Respektlose Familiengeschichten und experimentell anmutende Skizzen, fantastische Erzählungen und Satiren wie die Geschichte um einen schmerzenden Zahn, der einen Mann fast in den Selbstmord treibt: Allen gemein ist der schier unerschöpfliche Reichtum an Fantasie. Tabus werden aufgebrochen, große und kleine Lügen entlarvt, Gespenster tauchen aus einer unheilvollen Vergangenheit auf.
Die Schriftsteller experimentieren lustvoll mit der Sprache, sie brechen mit herkömmlichen Genres und stellen konventionelle Handlungsabläufe in Frage.
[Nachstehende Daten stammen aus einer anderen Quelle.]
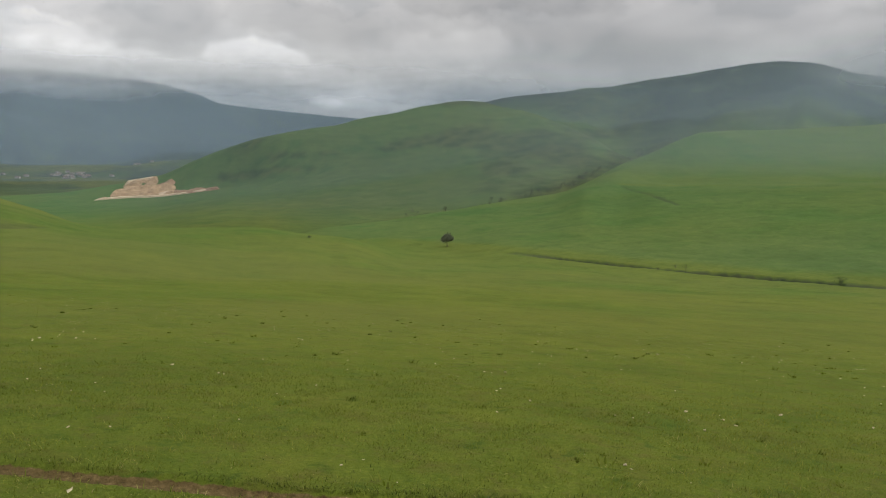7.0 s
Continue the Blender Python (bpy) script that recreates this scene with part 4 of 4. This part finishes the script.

Dieser Erzählband bietet einen Querschnitt durch die modernste türkische Prosa. All die Autoren sind Zeugen und Akteure des kulturellen Wandels, der in der Türkei seit 1980 stattfindet.
Mit Texten von Mehmet Açar Erendiz Atasü, Nalan Barbarosoglu, Faruk Duman, Nazlı Eray, Nedim Gürsel Müge Iplikçi, Sebnem Isigüzel, Cemil Kavukçu, Gönül Kıvılcım, Gürsel Korat, Mario Levi, Cem Mumcu, Leyla Ruhan Okyay, Mehmet Zaman Saçlıoglu, Hakan Senocak, Izzet Yasar, Siirk Erkök Yılmaz, Tahsin Yücel.